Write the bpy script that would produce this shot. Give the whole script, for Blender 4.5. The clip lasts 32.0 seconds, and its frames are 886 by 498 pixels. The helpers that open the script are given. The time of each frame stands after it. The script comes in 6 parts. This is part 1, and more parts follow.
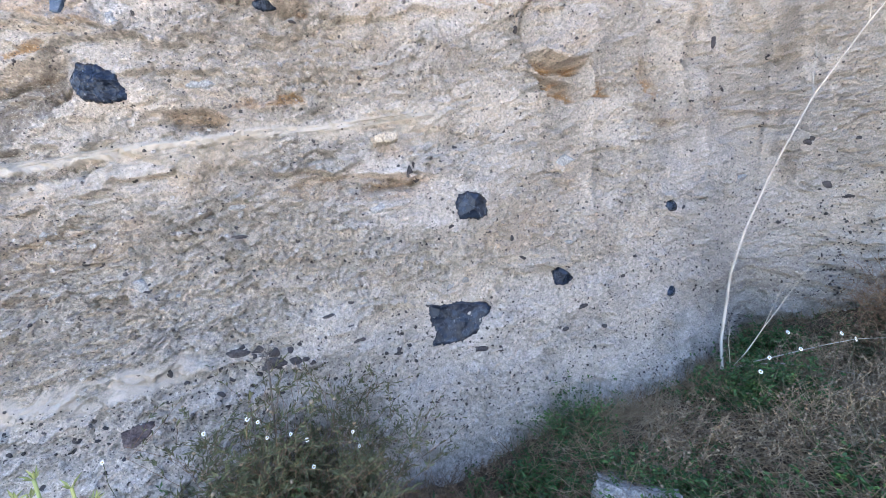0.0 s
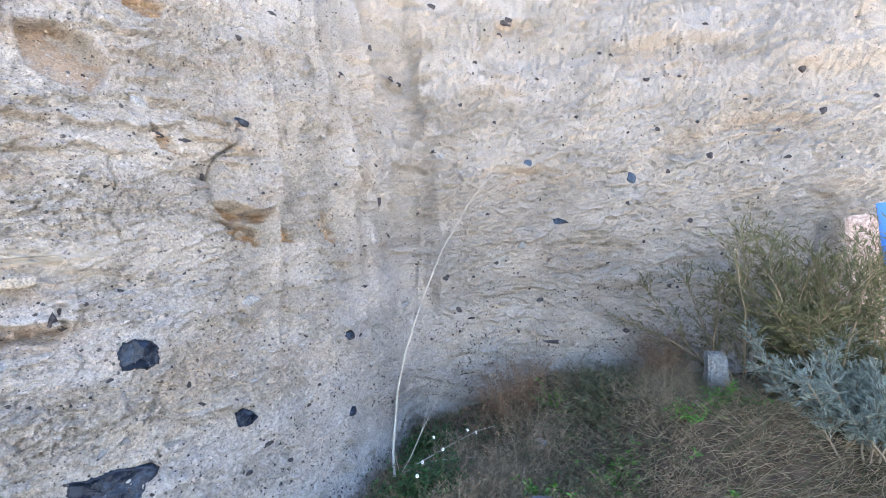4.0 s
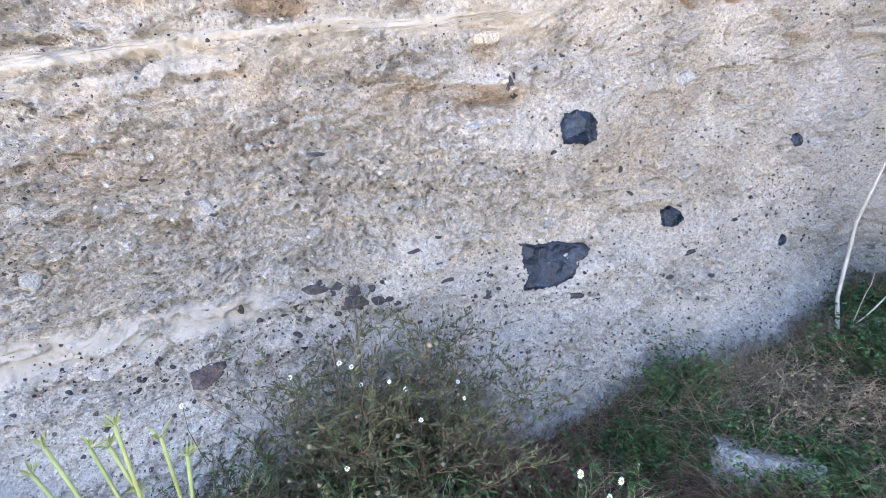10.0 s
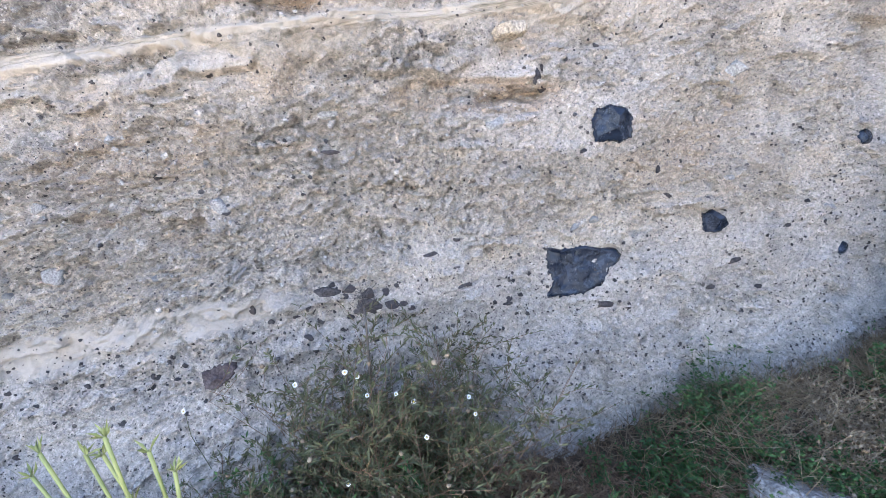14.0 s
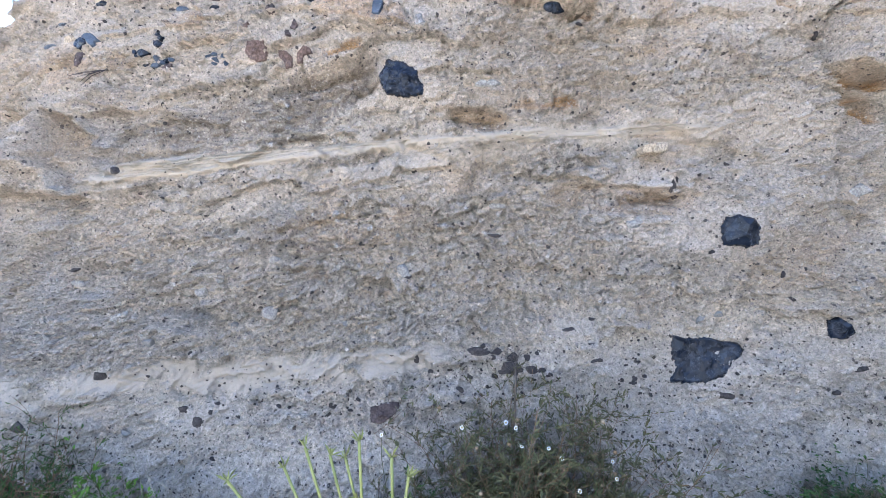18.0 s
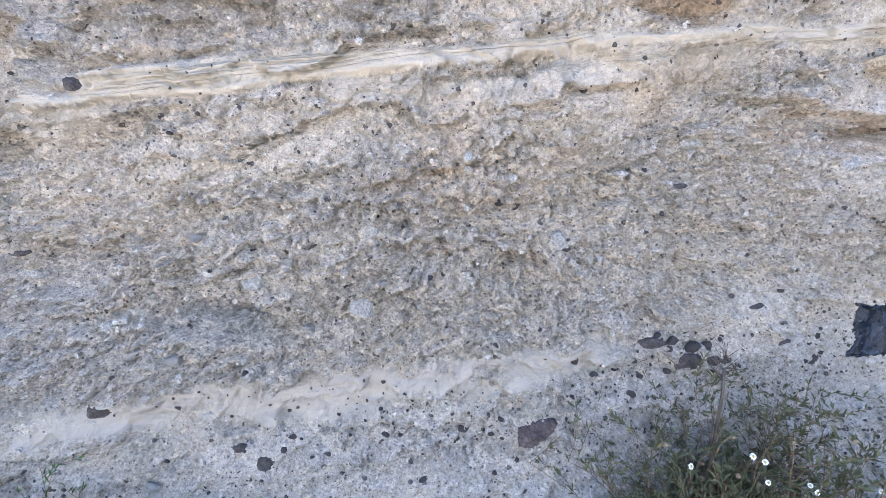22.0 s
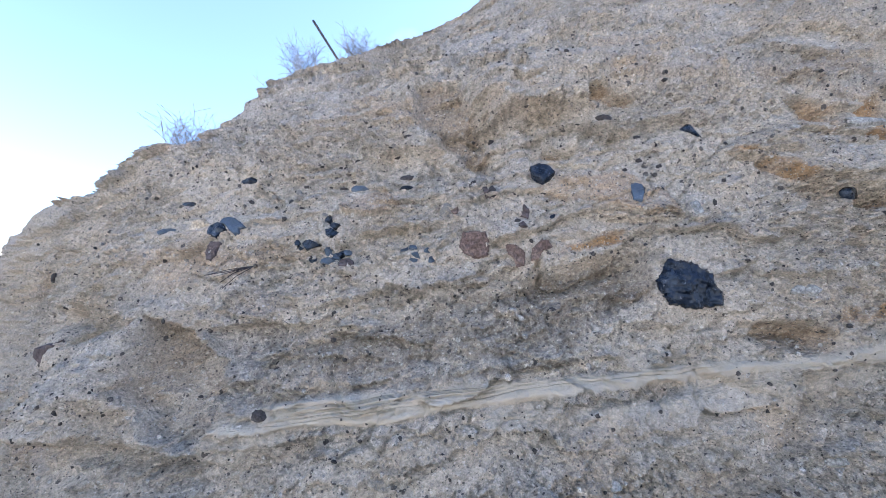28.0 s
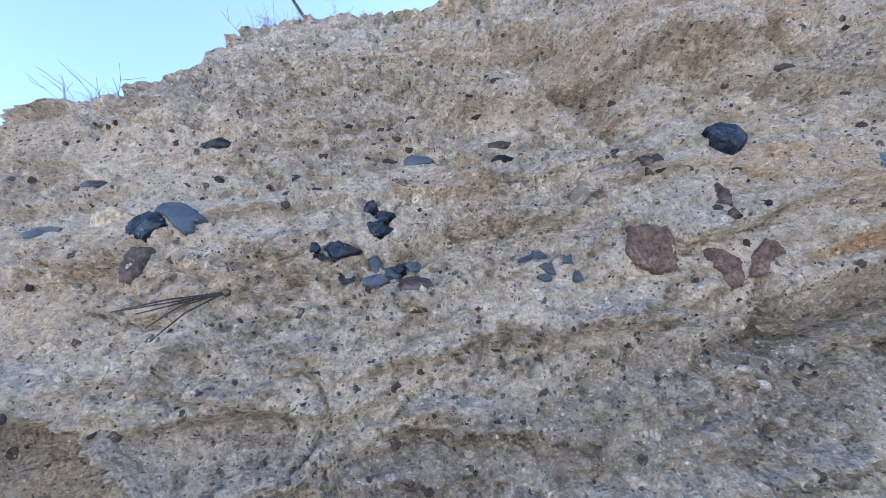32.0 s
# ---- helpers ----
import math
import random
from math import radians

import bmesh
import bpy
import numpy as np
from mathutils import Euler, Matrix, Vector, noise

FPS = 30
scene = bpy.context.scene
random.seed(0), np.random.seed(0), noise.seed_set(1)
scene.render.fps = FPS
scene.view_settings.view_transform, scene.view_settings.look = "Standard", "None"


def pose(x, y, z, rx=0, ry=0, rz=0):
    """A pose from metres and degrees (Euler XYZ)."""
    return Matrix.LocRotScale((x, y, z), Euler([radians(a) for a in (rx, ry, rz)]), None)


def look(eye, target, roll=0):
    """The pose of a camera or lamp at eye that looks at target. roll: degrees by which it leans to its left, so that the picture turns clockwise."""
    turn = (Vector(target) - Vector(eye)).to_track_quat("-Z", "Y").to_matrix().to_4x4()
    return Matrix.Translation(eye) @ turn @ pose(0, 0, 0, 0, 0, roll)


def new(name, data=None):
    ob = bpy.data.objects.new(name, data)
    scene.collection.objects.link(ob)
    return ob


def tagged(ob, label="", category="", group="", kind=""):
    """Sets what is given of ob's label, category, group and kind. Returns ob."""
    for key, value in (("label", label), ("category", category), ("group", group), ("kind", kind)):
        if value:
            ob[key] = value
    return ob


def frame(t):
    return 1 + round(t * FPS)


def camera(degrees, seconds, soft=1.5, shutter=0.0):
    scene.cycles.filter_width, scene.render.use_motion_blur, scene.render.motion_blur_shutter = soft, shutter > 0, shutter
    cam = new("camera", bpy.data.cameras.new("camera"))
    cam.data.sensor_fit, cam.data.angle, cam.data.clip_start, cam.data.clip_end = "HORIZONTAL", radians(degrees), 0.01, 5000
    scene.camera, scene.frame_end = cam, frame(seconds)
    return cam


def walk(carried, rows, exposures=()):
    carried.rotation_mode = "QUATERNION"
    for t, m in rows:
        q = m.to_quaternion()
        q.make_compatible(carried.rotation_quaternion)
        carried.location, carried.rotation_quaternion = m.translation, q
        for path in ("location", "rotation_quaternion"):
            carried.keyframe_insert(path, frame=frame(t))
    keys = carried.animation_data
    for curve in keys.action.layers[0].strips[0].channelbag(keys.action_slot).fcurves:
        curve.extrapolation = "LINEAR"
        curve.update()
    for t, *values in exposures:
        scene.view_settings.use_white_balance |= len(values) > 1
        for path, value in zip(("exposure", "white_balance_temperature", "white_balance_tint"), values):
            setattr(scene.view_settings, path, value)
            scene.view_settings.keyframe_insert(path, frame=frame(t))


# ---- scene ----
cam = camera(90.14, 32.0, soft=0.8)
PATH = [
    (0, (-0.207, -1.97, 1.687), (0.063, -0.012, 1.386), -2.49),
    (0.5, (-0.137, -1.967, 1.685), (0.278, -0.032, 1.392), -2.32),
    (1, (-0.096, -1.981, 1.692), (0.4, -0.064, 1.411), -2.67),
    (1.5, (-0.09, -1.988, 1.724), (0.557, -0.115, 1.452), -2.01),
    (2, (-0.128, -2.042, 1.756), (0.725, -0.244, 1.557), -1.5),
    (2.5, (-0.183, -2.115, 1.783), (0.846, -0.403, 1.692), -1.29),
    (3, (-0.202, -2.182, 1.827), (1.001, -0.584, 1.831), -1.15),
    (3.5, (-0.171, -2.208, 1.877), (1.144, -0.701, 1.929), -1.0),
    (5.5, (-0.171, -2.169, 1.918), (1.291, -0.829, 2.176), -1.15),
    (6, (-0.183, -2.103, 1.855), (0.812, -0.39, 2.128), -4.46),
    (6.5, (-0.174, -2.049, 1.749), (0.499, -0.17, 1.878), -3.27),
    (7, (-0.201, -1.975, 1.645), (0.214, -0.02, 1.592), -2.71),
    (7.5, (-0.238, -1.948, 1.614), (0.024, 0.023, 1.398), -2.55),
    (8, (-0.296, -1.943, 1.584), (-0.169, 0.035, 1.315), -2.73),
    (8.5, (-0.401, -1.947, 1.574), (-0.286, 0.025, 1.264), -2.66),
    (9, (-0.493, -1.946, 1.549), (-0.351, 0.013, 1.172), -1.3),
    (9.5, (-0.492, -1.828, 1.53), (-0.338, 0.121, 1.11), -1.53),
    (10, (-0.507, -1.679, 1.552), (-0.311, 0.249, 1.057), -1.28),
    (10.5, (-0.482, -1.621, 1.552), (-0.362, 0.305, 1.027), -1.66),
    (11, (-0.461, -1.618, 1.564), (-0.371, 0.306, 1.028), -1.23),
    (11.5, (-0.419, -1.595, 1.55), (-0.344, 0.331, 1.018), -0.63),
    (12, (-0.379, -1.574, 1.586), (-0.317, 0.348, 1.035), -0.62),
    (12.5, (-0.411, -1.577, 1.57), (-0.343, 0.345, 1.02), -1.11),
    (13, (-0.403, -1.567, 1.55), (-0.37, 0.361, 1.019), -1.43),
    (13.5, (-0.435, -1.577, 1.558), (-0.387, 0.348, 1.019), -1.23),
    (15.5, (-0.435, -1.647, 1.623), (-0.512, 0.303, 1.185), -0.2),
    (16, (-0.452, -1.658, 1.629), (-0.554, 0.302, 1.246), 0.49),
    (16.5, (-0.468, -1.683, 1.667), (-0.606, 0.283, 1.327), 1.35),
    (17, (-0.495, -1.709, 1.686), (-0.68, 0.262, 1.407), 2.7),
    (17.5, (-0.591, -1.78, 1.682), (-0.8, 0.195, 1.449), 2.88),
    (18, (-0.763, -1.888, 1.638), (-1.004, 0.085, 1.412), 3.13),
    (18.5, (-0.916, -1.933, 1.595), (-1.181, 0.037, 1.366), 2.96),
    (19, (-1.054, -1.83, 1.533), (-1.309, 0.131, 1.23), 1.62),
    (19.5, (-1.173, -1.67, 1.557), (-1.436, 0.285, 1.226), 1.77),
    (20, (-1.318, -1.595, 1.553), (-1.537, 0.359, 1.187), 2.37),
    (20.5, (-1.46, -1.543, 1.521), (-1.415, 0.388, 1.001), 4.15),
    (21, (-1.529, -1.498, 1.497), (-1.455, 0.421, 0.936), 3.98),
    (21.5, (-1.544, -1.401, 1.502), (-1.464, 0.496, 0.876), 3.49),
    (22, (-1.482, -1.35, 1.654), (-1.424, 0.566, 1.081), 3.27),
    (22.5, (-1.426, -1.335, 1.863), (-1.251, 0.635, 1.563), 0.25),
    (23, (-1.436, -1.353, 1.923), (-1.142, 0.625, 1.892), -1.46),
    (23.5, (-1.472, -1.367, 1.956), (-1.154, 0.601, 2.126), -1.06),
    (24, (-1.494, -1.362, 1.96), (-1.177, 0.6, 2.182), -0.43),
    (24.5, (-1.502, -1.363, 1.974), (-1.196, 0.596, 2.236), -0.24),
    (25, (-1.508, -1.359, 1.979), (-1.22, 0.598, 2.273), -0.21),
    (25.5, (-1.569, -1.376, 1.976), (-1.436, 0.595, 2.291), 0.32),
    (26, (-1.636, -1.411, 1.98), (-1.646, 0.561, 2.314), 0.99),
    (26.5, (-1.718, -1.448, 1.989), (-1.782, 0.524, 2.317), 1.45),
    (28.5, (-1.784, -1.454, 1.907), (-1.944, 0.509, 2.256), 2.4),
    (29, (-1.819, -1.332, 1.846), (-1.949, 0.636, 2.178), 2.05),
    (29.5, (-1.842, -1.152, 1.729), (-1.921, 0.832, 1.964), 1.71),
    (30, (-1.913, -1.017, 1.71), (-1.89, 0.972, 1.92), 3.39),
    (30.5, (-2.037, -0.905, 1.844), (-1.874, 1.075, 2.074), -1.9),
    (31, (-2.112, -0.81, 1.956), (-1.866, 1.122, 2.408), -2.48),
    (31.5, (-2.113, -0.783, 2.001), (-2.01, 1.13, 2.576), 0.37),
    (32, (-2.148, -0.826, 1.968), (-2.052, 1.082, 2.559), 0.45),
]
EXPOSURES = [(0, 4.0, 6760, 14), (3.5, 3.95, 6600, 12), (5.5, 3.9, 6480, 12), (6, 3.85, 6460, 12), (8, 4.02, 6650, 13), (10, 4.25, 6980, 16), (11, 4.09, 7000, 16), (13, 4.09, 7000, 16), (16, 3.9, 6990, 16), (17, 3.74, 6900, 14), (18, 3.70, 6870, 14), (21, 3.98, 6930, 15), (21.5, 3.98, 6920, 15), (23.5, 3.38, 6780, 13), (24, 3.27, 6680, 12.5), (25, 3.24, 6520, 12), (26, 3.06, 6400, 12), (29, 3.10, 6410, 12), (30, 3.42, 6480, 12), (31, 3.28, 6480, 12), (32, 3.08, 6380, 12)]
walk(cam, [(t, look(e, g, r)) for t, e, g, r in PATH], EXPOSURES)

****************

Problem to work on: Looking at the listing above, count the lines that contain "camera" and give nothing but the number.

Task response: 5